Als wesentlich erwies sich dort die Zahl der Patient/innen mittleren Alters, d.h. der 20- bis 59-Jährigen. Ist diese hoch, so ist auch in ländlichen Gebieten die Hausarztdichte größer. Auch die erwartete Veränderung der Patientenzahl wirkt sich positiv auf die Ärztedichte aus. „Das legt den Schluss nahe, dass sich Hausärzt/innen vor allem dort niederlassen, wo sie eine langfristige Zukunft sehen“, sagt Kuhn. In Regionen mit starker Abwanderung sei dies natürlich viel weniger der Fall als in Landkreisen mit stabiler Bevölkerungsstruktur, etwa in wirtschaftsstarken oder zentralen Regionen.

Unterschiedliche Profitabilität

Auch die Vergütung spielt für das Verhältnis Bewohner/innen zu Hausärzt/innen eine entscheidende Rolle, wie die Forscher mit einem ökonomisch-theoretischen Modell basierend auf ihren Schätzergebnissen errechnet haben. Demzufolge variiert die finanzielle Attraktivität der Behandlung älterer Patient/innen deutlich mit dem Grad der Ländlichkeit.

So ist im städtischen Raum das Erbringen von Behandlungen für die Bevölkerungsgruppe 60+ für Ärzt/innen durchschnittlich um 89,6 Prozent lukrativer als für 20- bis 59-Jährige. Die Behandlung älterer Patienten (60+) am Land hingegen bringt vergleichsweise weniger ein als die Behandlung jüngerer (20-59J.), und zwar um 10,3 Prozent – ein enormer Unterschied zwischen Stadt und Land.

Große Distanzen, lange Wegzeiten, eine ungleiche Verteilung der einkommensstärkeren Bevölkerung mit privater Krankenversicherung sowie die geringe Zahl der Ordinationen im ländlichen Raum sind nur einige der Gründe für diese Diskrepanz, interpretieren die Forscher. Sie betonen, dass sich die Ergebnisse angesichts ähnlich gelagerter Rahmenbedingungen grosso modo auch auf Österreich übertragen lassen.

Landarzt-Beruf attraktiver machen

„Von 1997 bis 2008 hätte die Allgemeinarztdichte auf Grund der Alterung eigentlich zwischen drei und sieben Prozent steigen müssen. Die Tatsache, dass sie gesunken ist, spiegelt die gesunkene Attraktivität des Berufs speziell in ländlichen Regionen“, bilanziert Kuhn. Das durchschnittliche Einkommen von Hausärzt/innen sei in den letzten Jahren zwar gewachsen, „aber bei weitem nicht so stark wie jenes von Mediziner/innen im klinischen Bereich oder von Fachärzt/innen“.

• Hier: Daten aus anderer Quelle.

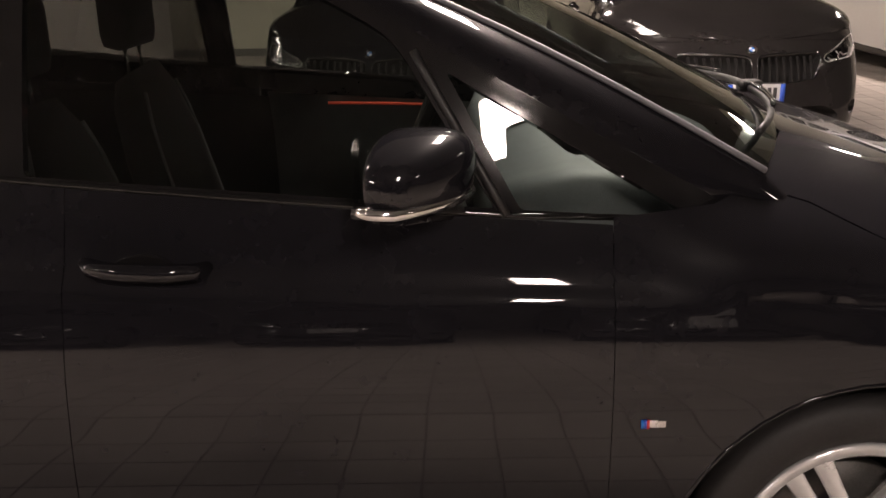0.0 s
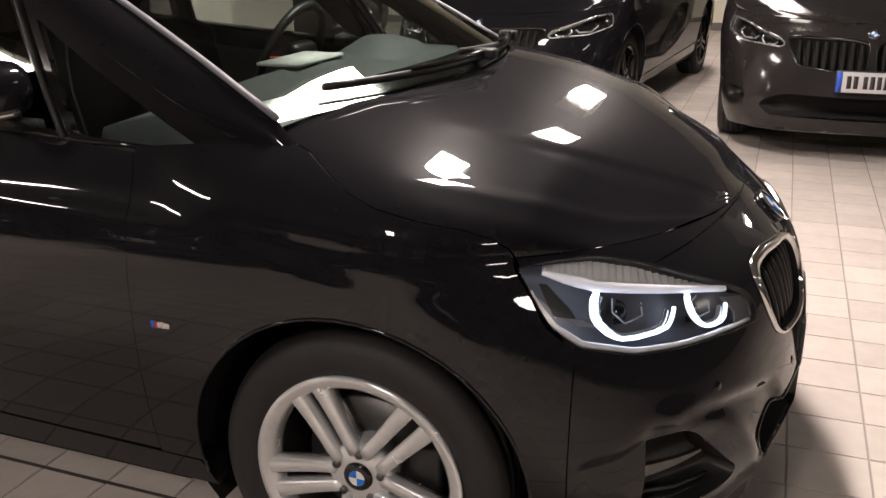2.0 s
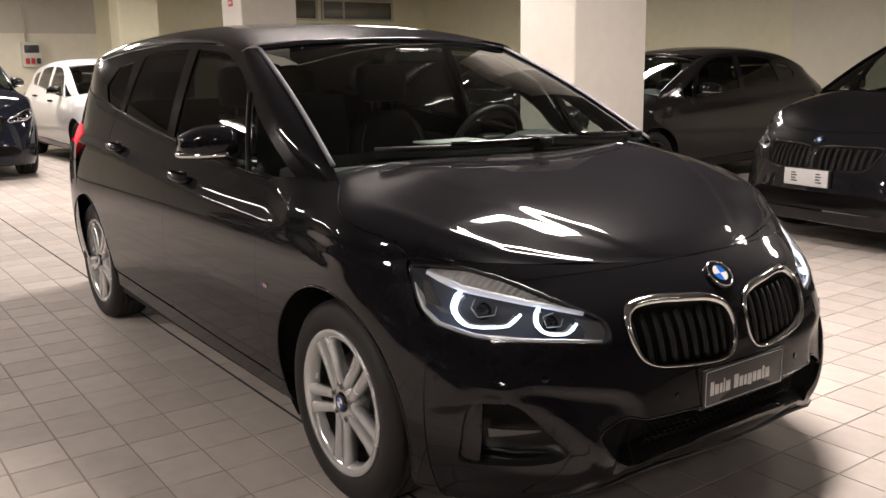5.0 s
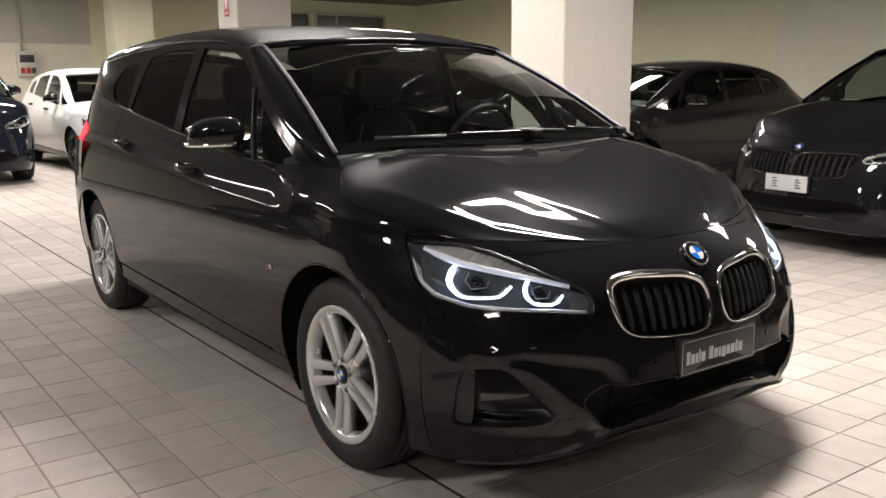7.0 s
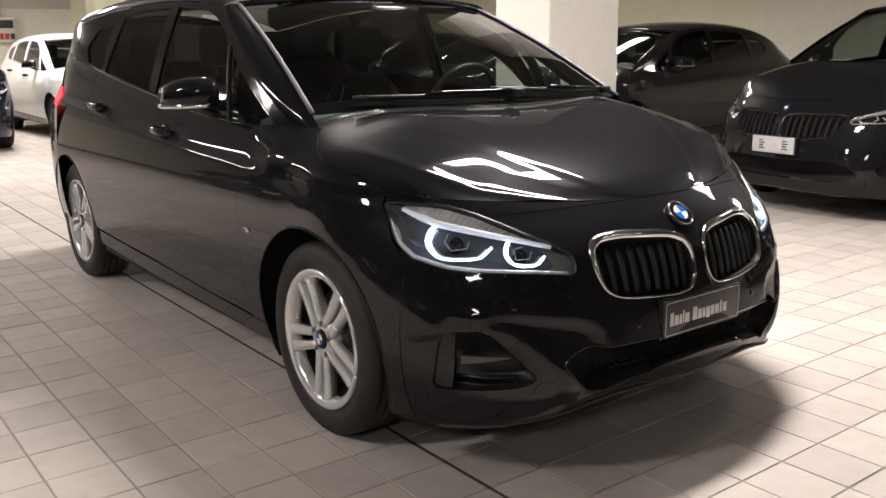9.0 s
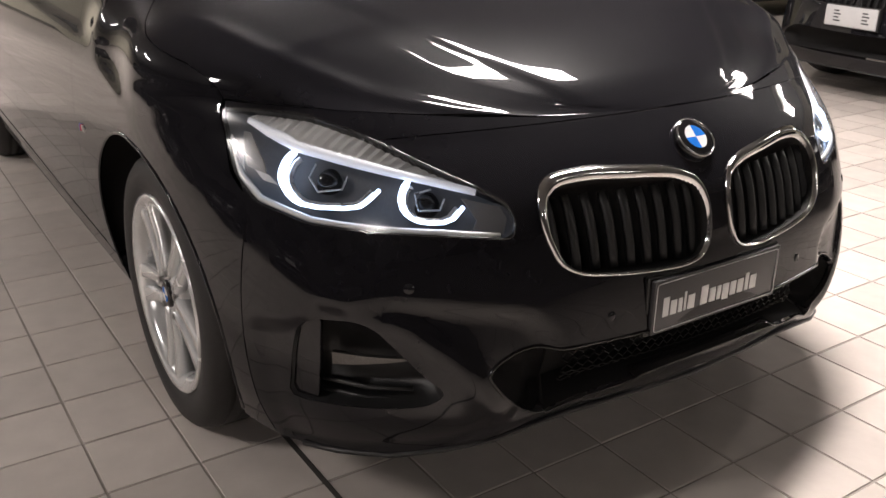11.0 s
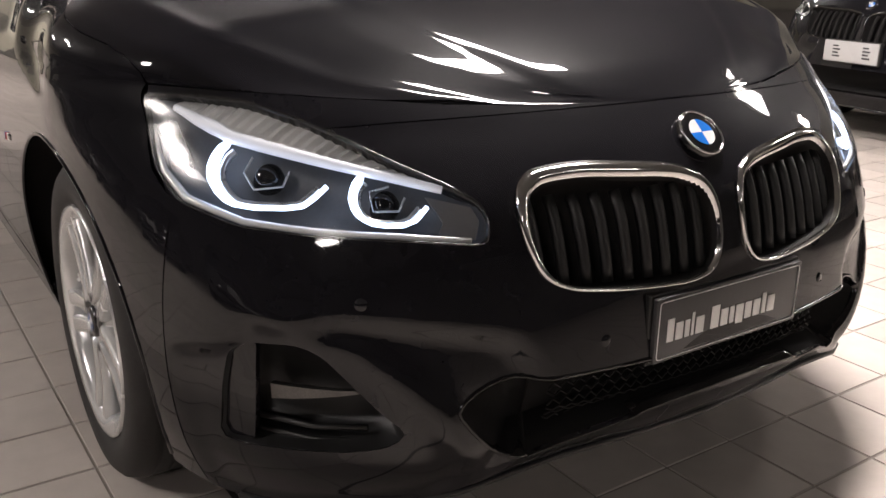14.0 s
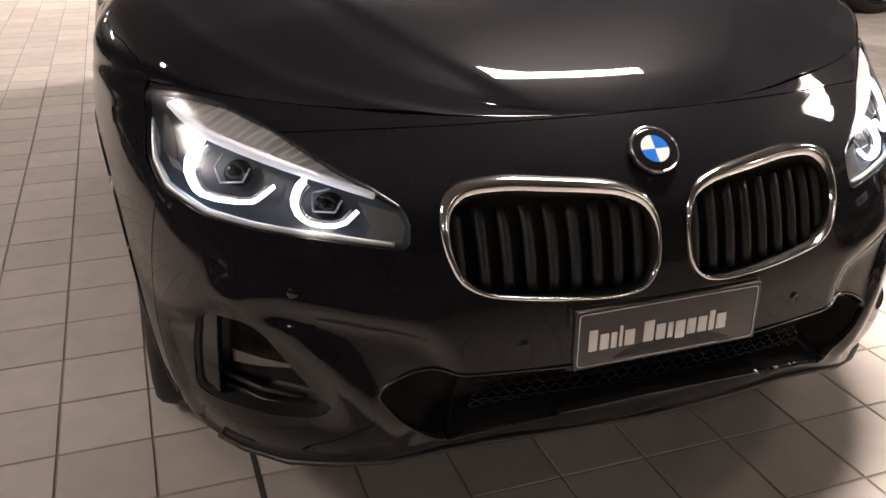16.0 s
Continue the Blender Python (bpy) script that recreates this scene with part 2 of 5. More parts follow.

Um dieser Entwicklung entgegenzusteuern bedürfe es also finanzieller Anreize wie höherer Einkommen oder Prämien für die Ansiedlung von Hausärzten/innen im ländlichen Raum. Nicht zuletzt, und das belegt die Studie eindeutig, brauche es auch Strategien gegen Landflucht für die gesamte Gesellschaft, sodass sowohl Bevölkerung wie auch Ärzteschaft eine Zukunft in diesen Regionen sehen.